Engine Valve Adjustment

Most internal combustion engines use poppet valves and rocker arms to control the flow of gases to and from the cylinders. To reduce the effects of thermal expansion, a small gap is left between the end of each valve stem and the rocker arm that pushes it. This gap will change slightly with engine usage and needs to be adjusted regularly to minimize noise and wear. Vehicles that require an engine valve adjustment should have it done every year or so. It is not a complicated task and it can be done in one hour with a spanner set, screwdriver and feeler gauge.

While most vehicles need an engine valve adjustment done every year, some do not need it done at all. Vehicles that have hydraulic lifters do not require any adjustment because each lifter maintain a zero clearance between its valve stem and rocker arm. The lifters are actually small cylinders filled with engine oil, with a piston at one end and a small hole at the other end. When the valve is closed, the hole is open and oil flows into the lifter. As the valve begins to open, the hole is shut and the incompressible oil is trapped, causing the lifter to behave like a solid rod.

Before performing an engine valve adjustment, leave the vehicle standing overnight so that the engine will be cold. Chock the tires and put the transmission in neutral so that the pistons can be moved. Open the engine hood and move any cables that are covering the valve covers. If a cable needs to be disconnected, make a note of the plug it was joined to before removing it. Next, remove the spark plugs to allow the crankshaft to be turned. It is difficult to overcome the compression in the cylinder with the spark plugs in place. Remove the bolts holding down each valve cover and slowly remove the covers, so as not to damage the gaskets sitting under them.

Find the top dead center (TDC) mark on the flywheel or crankshaft pulley, as well as its corresponding mark on the engine casing. Turn the engine over until these two marks line up so that the piston in the first cylinder will be at the top of its compression stroke. The engine can either be turned over by rotating the radiator fan or by turning the crankshaft with a long wrench.
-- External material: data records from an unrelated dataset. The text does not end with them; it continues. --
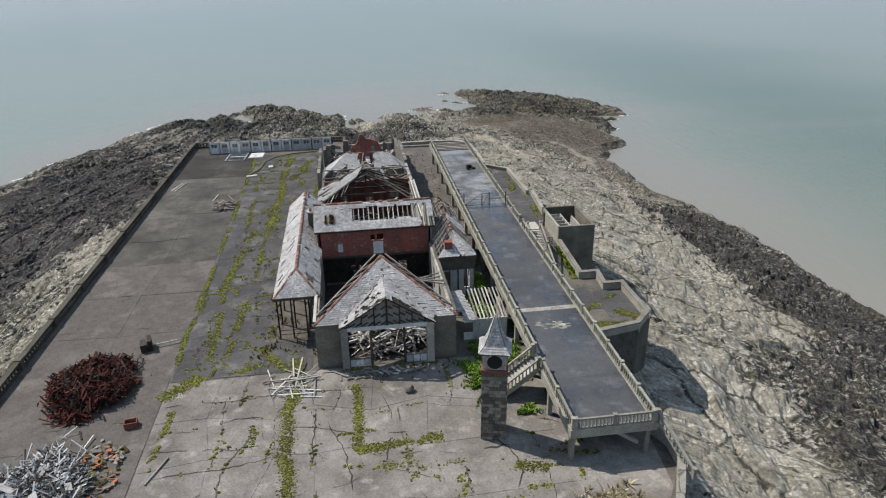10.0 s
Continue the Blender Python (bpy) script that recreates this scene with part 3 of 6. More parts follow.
sh_ = n.new("ShaderNodeAttribute")
sh_.attribute_name = "shoal"
shw = n.new("ShaderNodeMath")
shw.operation = "MULTIPLY_ADD"
shw.inputs[1].default_value = -22.0
l.new(noise_tex(n, l, v, 0.02, 5, 0.6, 0.3, 0.7), shw.inputs[0])
l.new(sh_.outputs["Fac"], shw.inputs[2])
shr = n.new("ShaderNodeMapRange")
shr.interpolation_type = "SMOOTHSTEP"
shr.inputs["From Min"].default_value, shr.inputs["From Max"].default_value = -22, 28
shr.inputs["To Min"].default_value, shr.inputs["To Max"].default_value = 0.8, 0.0
l.new(shw.outputs["Value"], shr.inputs["Value"])
sea_tone = mixc(n, l, shr.outputs["Result"], sea_tone, (0.186, 0.171, 0.144))
streak = noise_tex(n, l, coords(n, l, (0.25, 1, 0), -12, source="World"), 0.012, 6, 0.6, 0.45, 0.7)
l.new(mixc(n, l, mathn(n, l, "MULTIPLY", streak, 0.3), sea_tone, (0.19, 0.18, 0.155)), b.inputs["Base Color"])
wv = noise_tex(n, l, vw, 0.5, 5, 0.65, 0.2, 0.8)
bump(n, l, b, wv, 0.35, 0.35)
b.inputs["Specular IOR Level"].default_value = 0.5
me.materials.append(m)
tagged(new("water", me), "calm silty grey-green estuary water", "sea", kind="structure")

m_p, n_p, l_p, b_p = material("tide_pool_water", 0.08)
l_p.new(mixc(n_p, l_p, noise_tex(n_p, l_p, coords(n_p, l_p, source="World"), 0.8, 4), (0.075, 0.08, 0.072), (0.11, 0.115, 0.10)), b_p.inputs["Base Color"])
for (pxx, pyy, pr, sq), zc in zip(POOLS, pool_z):
    bm = bmesh.new()
    bm.faces.new([bm.verts.new((pxx + 1.15 * pr * (1 + 0.28 * math.sin(3 * a_ + pxx) + 0.2 * math.sin(5 * a_ + pyy)) * math.cos(a_), pyy + 1.15 * pr / sq * (1 + 0.28 * math.sin(3 * a_ + pxx) + 0.2 * math.sin(5 * a_ + pyy)) * math.sin(a_), zc)) for a_ in [2 * math.pi * k / 36 for k in range(36)]])
    tagged(part("tide_pool", bm, m_p), "still tide pool among the rocks", "tide pool", "tide pools", "structure")

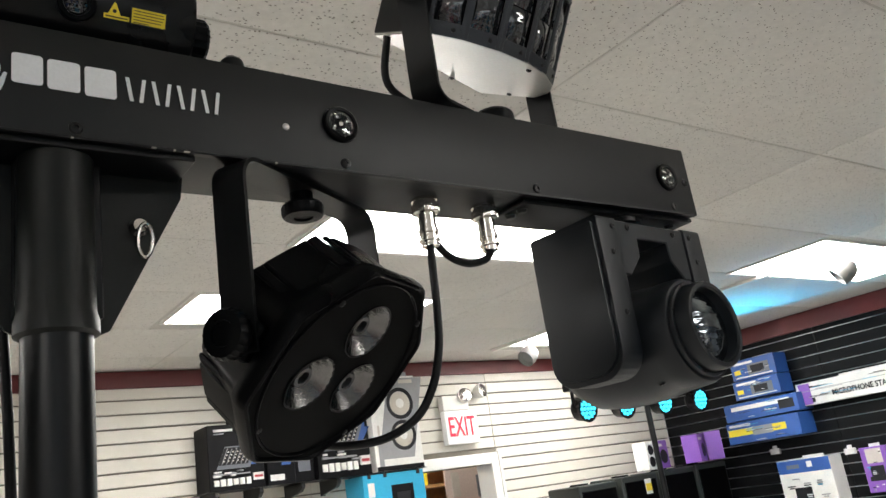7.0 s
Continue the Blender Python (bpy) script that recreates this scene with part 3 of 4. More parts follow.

Refer to the service manual to determine the cold temperature gap and select a feeler gauge with the same thickness.

Insert the feeler gauge into the inlet valves of the first cylinder and check if there is a tight fit. If the gap needs adjusting, use a spanner to loosen the locknut on the rocker arm screw above it. Adjust the screw until there is a tight fit and tighten the locknut. Then check the gaps for any other cylinders that are also at the top of their compression stroke. Turn the engine over until the other pistons are in the correct position and adjust their valves accordingly.

Once all the intake and exhaust valve gaps have been checked, the valve covers and wires can be put back in place. Inspect the gasket on each valve cover and replace it if there is the slightest sign of damage. Clean the gasket surface and put the covers back put on. Tighten the cover bolts to their correct torque, as outlined in the service manual. Replace the spark plugs and any wires that were removed.

This is only a general description of how to perform an engine valve adjustment. It is not what is commonly referred to as a valve job, which involves grinding the valve discs. The service manual should always be consulted before attempting an engine valve adjustment, as there many be several minor but important differences that have not been covered. If there are any engine problems or unusual noises after performing an engine valve adjustment, take the vehicle to a professional mechanic.